Und das Ergebnis der OB-Wahl: Es kommt mehr oder weniger erwartungsgemäß zum Showdown zwischen Uwe Schneidewind und Andreas Mucke. Beide zwar laut Hafke, der mit 7,4 Prozent nur hauchdünn gescheitert war, keine bürgerlichen Kandidaten, aber immerhin mit knapp 41 bzw. 37 Prozent im Endspiel. Glückwunsch an beide.

Und dann war da noch die Kommunalwahl. Die SPD bleibt stärkste Partei, wer hätte das gedacht? Vielleicht kam die Trennung von der CDU noch gerade rechtzeitig. Die dagegen schwächelte gewaltig, weshalb der große Vorsitzende, Dr. Rolf Köster, nicht besonders glücklich war. "Wir sind enttäuscht". Ja, aber worüber eigentlich, Herr Dr. Köster? Gibt es im Tal – außer beim WSV – noch einen zerstritteneren Haufen als die Wuppertaler Christen? Nimmt man die vielen Fauxpas der letzten Zeit zusammen, ist das Ergebnis (23 Prozent) doch nahezu sensationell. Schwer zu erklären ist, wie Köster aus der klar verlorenen Wahl ableitet, dass das Konzept Schwarz-Grün erfolgreich sein kann? Klingt komisch, ist es auch. Um es mit den Worten der Corona-Zeit zu sagen: Ich wünsche der CDU einen leichten Verlauf.

Platzprobleme im Ratssaal

Und die Grünen? Sie gewinnen, aber vergleichsweise mäßig. Claudia Schmidt, Vorsitzende der Grünen mutmaßt, dass die Wuppertaler Wähler sich noch nicht getraut haben, Grün zu wählen. Wenn nicht jetzt, wann dann, Frau Schmidt? Was die anderen Parteien angeht: Sie dümpeln so vor sich hin.

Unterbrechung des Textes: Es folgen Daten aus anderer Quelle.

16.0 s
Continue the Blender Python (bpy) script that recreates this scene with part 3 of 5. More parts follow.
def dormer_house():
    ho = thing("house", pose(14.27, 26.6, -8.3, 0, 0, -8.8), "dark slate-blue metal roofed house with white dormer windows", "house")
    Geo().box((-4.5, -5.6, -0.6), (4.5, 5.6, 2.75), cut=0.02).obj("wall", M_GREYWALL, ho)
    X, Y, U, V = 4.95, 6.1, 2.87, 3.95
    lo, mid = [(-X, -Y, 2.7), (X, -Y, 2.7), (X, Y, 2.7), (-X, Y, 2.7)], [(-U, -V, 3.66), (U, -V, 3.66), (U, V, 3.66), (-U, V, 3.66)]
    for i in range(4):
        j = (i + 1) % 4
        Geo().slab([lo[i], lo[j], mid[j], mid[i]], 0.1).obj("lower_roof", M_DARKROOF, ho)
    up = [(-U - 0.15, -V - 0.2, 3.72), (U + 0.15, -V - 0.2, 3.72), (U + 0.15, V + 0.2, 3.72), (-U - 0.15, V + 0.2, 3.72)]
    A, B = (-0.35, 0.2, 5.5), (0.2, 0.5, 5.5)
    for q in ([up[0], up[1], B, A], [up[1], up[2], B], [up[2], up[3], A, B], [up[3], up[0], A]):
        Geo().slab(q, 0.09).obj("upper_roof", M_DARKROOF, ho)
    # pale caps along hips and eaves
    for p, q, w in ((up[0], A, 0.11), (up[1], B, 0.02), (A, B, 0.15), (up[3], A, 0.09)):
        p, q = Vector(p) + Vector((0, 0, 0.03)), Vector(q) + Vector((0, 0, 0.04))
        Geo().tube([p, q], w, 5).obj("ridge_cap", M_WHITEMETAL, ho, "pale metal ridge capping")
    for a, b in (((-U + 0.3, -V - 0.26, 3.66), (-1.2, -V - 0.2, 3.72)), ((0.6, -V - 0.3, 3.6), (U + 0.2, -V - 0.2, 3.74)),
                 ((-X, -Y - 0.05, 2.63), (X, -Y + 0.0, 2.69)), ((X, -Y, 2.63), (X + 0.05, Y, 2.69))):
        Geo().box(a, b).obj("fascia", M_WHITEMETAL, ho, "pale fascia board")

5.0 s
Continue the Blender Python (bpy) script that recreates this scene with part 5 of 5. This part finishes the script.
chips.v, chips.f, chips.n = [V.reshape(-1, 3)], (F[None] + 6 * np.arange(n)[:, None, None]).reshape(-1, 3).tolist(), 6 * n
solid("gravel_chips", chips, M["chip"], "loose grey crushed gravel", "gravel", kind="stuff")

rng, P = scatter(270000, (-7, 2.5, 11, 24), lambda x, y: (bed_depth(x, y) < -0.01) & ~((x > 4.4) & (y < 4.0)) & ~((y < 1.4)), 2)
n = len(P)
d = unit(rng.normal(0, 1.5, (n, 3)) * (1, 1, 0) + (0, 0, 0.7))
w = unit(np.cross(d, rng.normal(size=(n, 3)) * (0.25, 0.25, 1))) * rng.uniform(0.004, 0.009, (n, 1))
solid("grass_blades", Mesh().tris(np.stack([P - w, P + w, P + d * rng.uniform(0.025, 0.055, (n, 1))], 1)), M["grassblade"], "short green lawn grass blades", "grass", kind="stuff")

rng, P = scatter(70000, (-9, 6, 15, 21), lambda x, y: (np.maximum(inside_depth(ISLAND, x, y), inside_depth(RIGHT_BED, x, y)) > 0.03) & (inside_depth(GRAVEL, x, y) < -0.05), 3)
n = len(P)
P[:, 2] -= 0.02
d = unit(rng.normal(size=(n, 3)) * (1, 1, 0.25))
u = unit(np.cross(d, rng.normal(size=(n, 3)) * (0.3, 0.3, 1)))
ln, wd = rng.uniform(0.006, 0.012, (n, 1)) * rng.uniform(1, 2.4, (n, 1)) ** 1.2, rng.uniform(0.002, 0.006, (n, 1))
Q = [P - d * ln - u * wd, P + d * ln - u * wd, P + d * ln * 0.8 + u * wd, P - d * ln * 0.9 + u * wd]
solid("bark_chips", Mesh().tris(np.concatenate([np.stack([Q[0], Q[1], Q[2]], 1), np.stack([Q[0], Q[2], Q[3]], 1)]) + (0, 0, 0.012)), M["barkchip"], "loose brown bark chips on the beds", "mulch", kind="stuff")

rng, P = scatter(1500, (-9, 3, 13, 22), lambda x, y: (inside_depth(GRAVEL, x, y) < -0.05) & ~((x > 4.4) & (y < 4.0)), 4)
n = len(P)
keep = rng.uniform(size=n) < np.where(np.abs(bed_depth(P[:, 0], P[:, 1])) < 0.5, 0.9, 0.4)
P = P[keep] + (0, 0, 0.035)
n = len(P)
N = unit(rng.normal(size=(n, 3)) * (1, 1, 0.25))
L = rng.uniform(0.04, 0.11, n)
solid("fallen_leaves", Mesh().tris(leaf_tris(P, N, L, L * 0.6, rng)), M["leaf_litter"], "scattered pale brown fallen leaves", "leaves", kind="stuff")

Bleibt abschließend noch ein Platzproblem. Weil nämlich die SPD zu viele Direktmandate geholt hat, müssen die anderen mit Ausgleichsmandaten beschenkt werden. Auch das klingt komisch, ist aber so. Und jetzt sind statt 66 Mitglieder im Stadtrat 80 Personen trocken und warm unterzubringen. Das ist sicher ein Problem. Aber gemessen an den sachlichen Problemen, die auf die neuen Ratsmitglieder in der kommenden Legislaturperiode zukommen, vergleichsweise harmlos, Ehrenwort.

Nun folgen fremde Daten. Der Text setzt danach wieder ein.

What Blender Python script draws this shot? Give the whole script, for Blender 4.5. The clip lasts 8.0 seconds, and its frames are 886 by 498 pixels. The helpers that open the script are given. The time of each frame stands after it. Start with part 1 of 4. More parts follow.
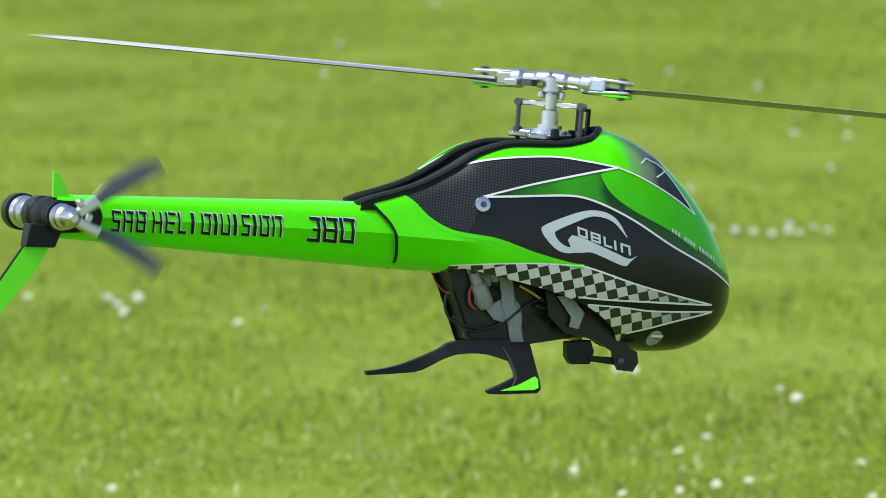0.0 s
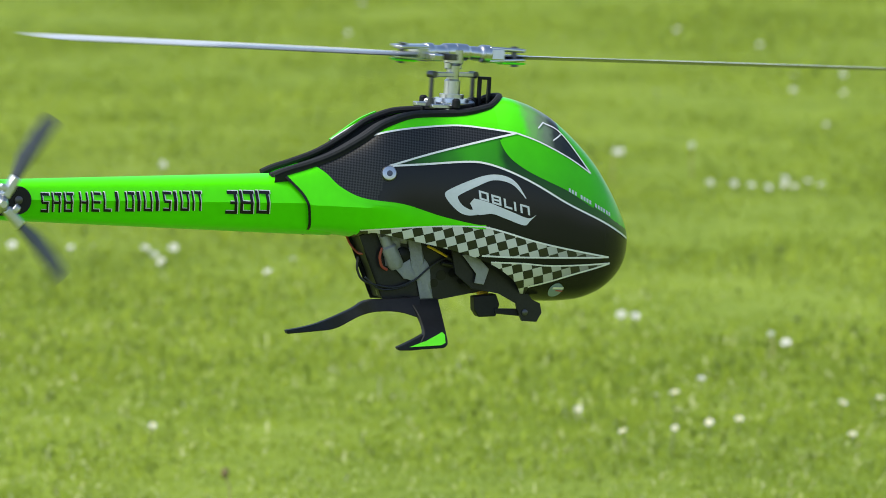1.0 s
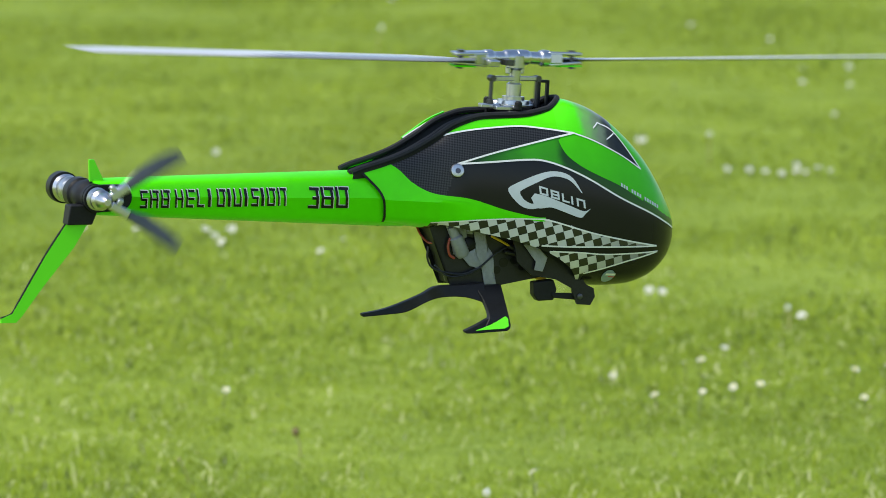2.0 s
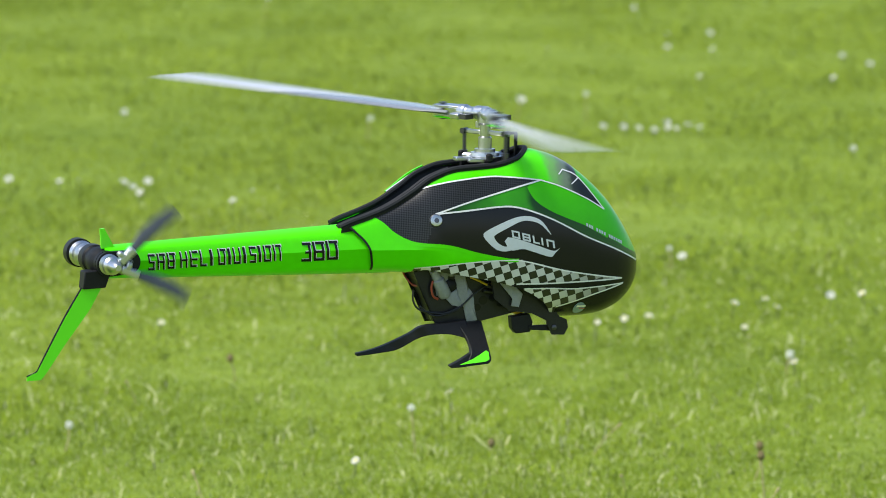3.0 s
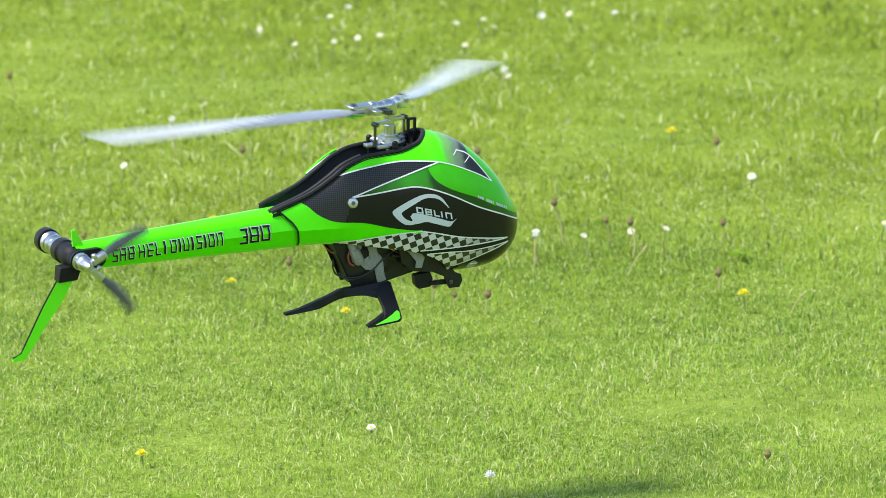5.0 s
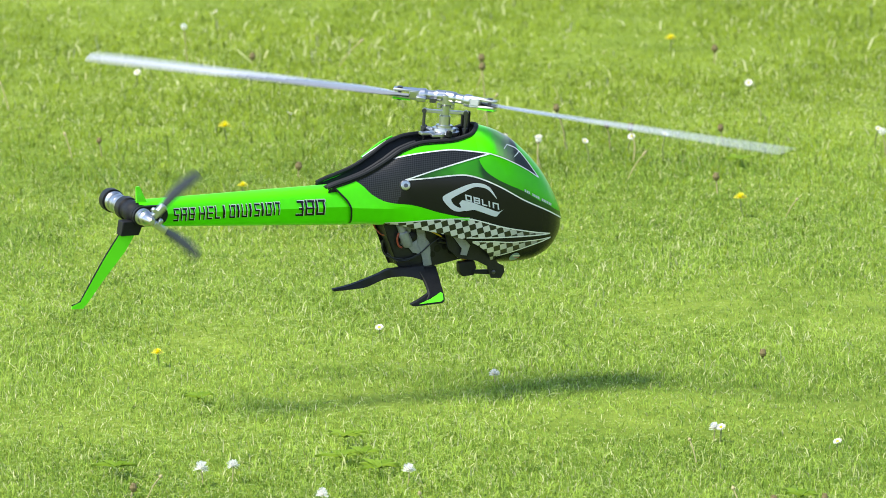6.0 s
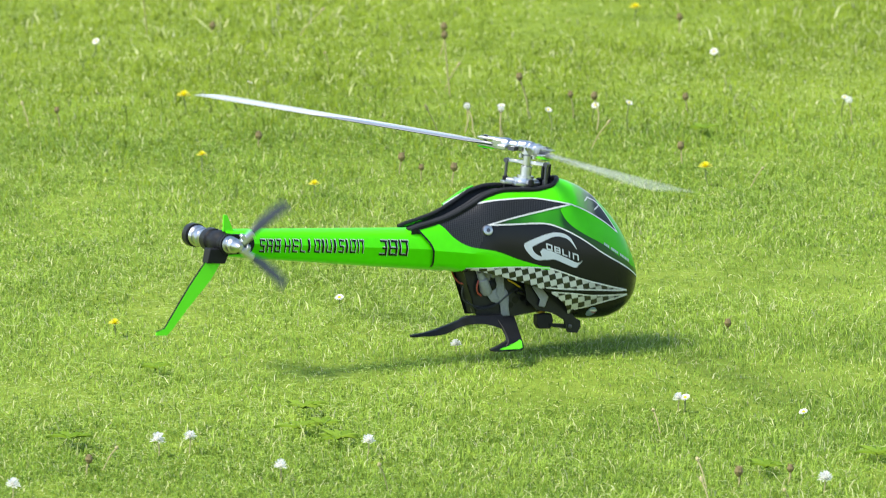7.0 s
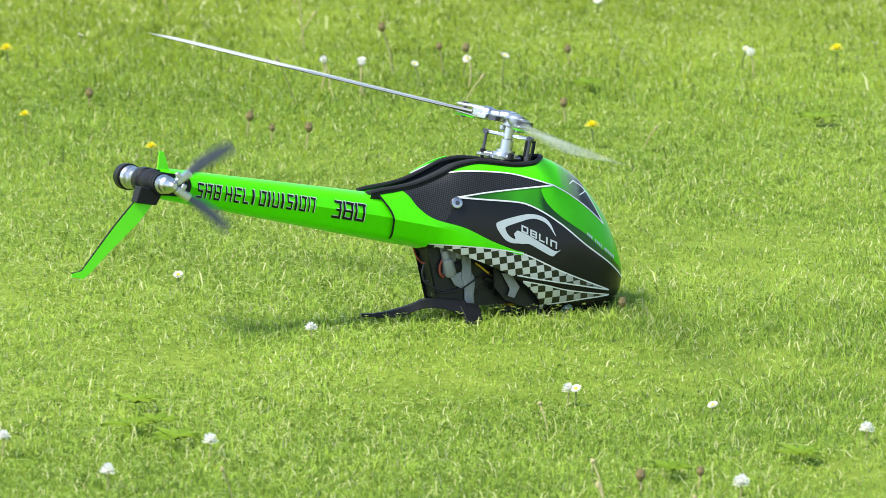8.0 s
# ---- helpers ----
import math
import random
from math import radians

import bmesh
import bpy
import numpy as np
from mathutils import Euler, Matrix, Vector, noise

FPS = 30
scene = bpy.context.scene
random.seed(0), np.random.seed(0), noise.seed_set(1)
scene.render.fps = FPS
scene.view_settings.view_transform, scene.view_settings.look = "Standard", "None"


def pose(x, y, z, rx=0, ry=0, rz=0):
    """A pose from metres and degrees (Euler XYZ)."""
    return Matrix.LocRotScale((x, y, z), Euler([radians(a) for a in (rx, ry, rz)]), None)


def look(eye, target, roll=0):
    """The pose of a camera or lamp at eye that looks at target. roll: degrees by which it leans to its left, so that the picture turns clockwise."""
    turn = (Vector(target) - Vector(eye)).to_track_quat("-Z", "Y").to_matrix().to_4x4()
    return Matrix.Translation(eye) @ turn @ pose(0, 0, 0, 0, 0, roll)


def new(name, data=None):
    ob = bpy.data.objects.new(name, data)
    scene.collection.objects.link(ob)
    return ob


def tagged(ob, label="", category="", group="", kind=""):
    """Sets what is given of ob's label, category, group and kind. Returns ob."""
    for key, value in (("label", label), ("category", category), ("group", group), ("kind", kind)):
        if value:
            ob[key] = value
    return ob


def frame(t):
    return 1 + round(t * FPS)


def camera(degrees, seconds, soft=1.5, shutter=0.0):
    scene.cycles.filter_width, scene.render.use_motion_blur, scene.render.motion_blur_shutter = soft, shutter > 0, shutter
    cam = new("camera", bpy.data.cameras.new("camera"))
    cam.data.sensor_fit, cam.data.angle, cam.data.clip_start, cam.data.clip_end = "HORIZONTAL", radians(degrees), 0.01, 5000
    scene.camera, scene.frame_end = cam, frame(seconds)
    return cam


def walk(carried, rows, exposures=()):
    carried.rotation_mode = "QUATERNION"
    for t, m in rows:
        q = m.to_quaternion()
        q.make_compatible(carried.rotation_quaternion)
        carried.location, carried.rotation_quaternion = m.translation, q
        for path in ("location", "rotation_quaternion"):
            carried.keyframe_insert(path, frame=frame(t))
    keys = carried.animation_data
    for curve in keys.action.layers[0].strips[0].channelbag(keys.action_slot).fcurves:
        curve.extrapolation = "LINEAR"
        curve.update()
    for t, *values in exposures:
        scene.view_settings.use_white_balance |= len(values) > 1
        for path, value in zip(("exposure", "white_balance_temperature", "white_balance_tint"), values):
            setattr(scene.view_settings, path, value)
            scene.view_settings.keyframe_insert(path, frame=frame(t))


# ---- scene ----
import functools

# ---------------------------------------------------------------- camera
# seconds, place, tilt from straight down and turn of the camera
CAMERA_ROWS = [
    (0.0, 0.1288, 4.0845, 1.1745, 84.0215, 2.2191),
    (0.5, 0.1460, 3.8169, 1.2052, 83.8564, 2.7477),
    (1.0, 0.1665, 3.3641, 1.2714, 83.5485, 2.3971),
    (1.5, 0.1812, 2.9290, 1.3219, 83.4666, 2.5381),
    (1.7, 0.1648, 2.7531, 1.3411, 83.4604, 2.5174),
    (3.0, 0.0207, 1.5322, 1.4087, 83.3169, 0.9125),
    (3.5, -0.0021, 1.0894, 1.4733, 82.4922, 0.1421),
    (4.0, 0.0141, 0.7704, 1.5137, 81.9261, -0.4252),
    (4.5, 0.0147, 0.4641, 1.5629, 81.4494, -0.9787),
    (5.0, 0.0008, 0.1729, 1.6100, 80.9674, -1.2453),
    (6.3, -0.0115, -0.1578, 1.6675, 80.1024, -1.2339),
    (6.5, -0.0063, -0.1777, 1.6659, 80.1090, -1.2571),
    (7.0, -0.0000, 0.0000, 1.6323, 79.9984, -1.4926),
    (7.1, 0.0032, 0.1571, 1.5965, 80.0322, -1.5880),
    (7.2, 0.0060, 0.2853, 1.5820, 79.9999, -1.6744),
    (7.3, 0.0145, 0.3727, 1.5677, 80.0046, -1.7288),
    (7.5, 0.0208, 0.5713, 1.5316, 79.9479, -1.9542),
    (8.0, 0.0332, 1.0977, 1.4311, 79.8128, -2.6365),
]
FLIGHT_ROWS = [
    (0.0, -0.0121, 9.6182, 0.6025, -2.89, 6.55, 23.43),
    (0.5, -0.0637, 9.4970, 0.6127, -2.90, 5.72, 22.39),
    (1.0, -0.0797, 9.2869, 0.6412, -1.18, 4.07, 22.37),
    (1.5, -0.0751, 9.1026, 0.6704, -1.35, 4.16, 23.04),
    (1.7, -0.0793, 9.0336, 0.6751, -0.18, 4.22, 23.67),
    (3.0, -0.0523, 8.6191, 0.5899, 0.63, 0.65, 21.20),
    (3.5, -0.0029, 8.4870, 0.5389, 1.79, -0.63, 21.32),
    (4.0, 0.0558, 8.4624, 0.4654, 3.93, -3.88, 24.37),
    (4.5, 0.0967, 8.3963, 0.4067, 6.83, -3.83, 22.94),
    (5.0, 0.1180, 8.4037, 0.3491, 6.04, -2.55, 24.09),
    (6.3, 0.1980, 8.5100, 0.2049, 1.59, 3.86, 23.37),
    (6.5, 0.2223, 8.5327, 0.1843, 0.41, 4.20, 24.08),
    (7.0, 0.3130, 8.5511, 0.1242, -2.13, 7.39, 25.28),
    (7.1, 0.3361, 8.6291, 0.0894, -0.89, 7.30, 26.15),
    (7.2, 0.3460, 8.6606, 0.0863, -7.22, 12.34, 21.23),
    (7.3, 0.3526, 8.6682, 0.0970, -4.69, 12.62, 20.88),
    (7.5, 0.3752, 8.7038, 0.0982, -4.52, 8.62, 22.66),
    (8.0, 0.4348, 8.7110, 0.0808, -4.20, 13.49, 21.50),
]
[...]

Jürgen Scheugenpflug ist seit 1989 als Kabarettist, Moderator, Autor, Sänger und Kolumnist tätig. 2007 rief er die "Bergische Akademie für Kabarett & Comedy" ins Leben. Aktuell ist er Leiter der bundesweiten Comedyserie "Comedy im Bett" und als künstlerischer Leiter der Kleinkunstbühne "Schatzkiste" in Wuppertals Nachbarstadt Remscheid tätig.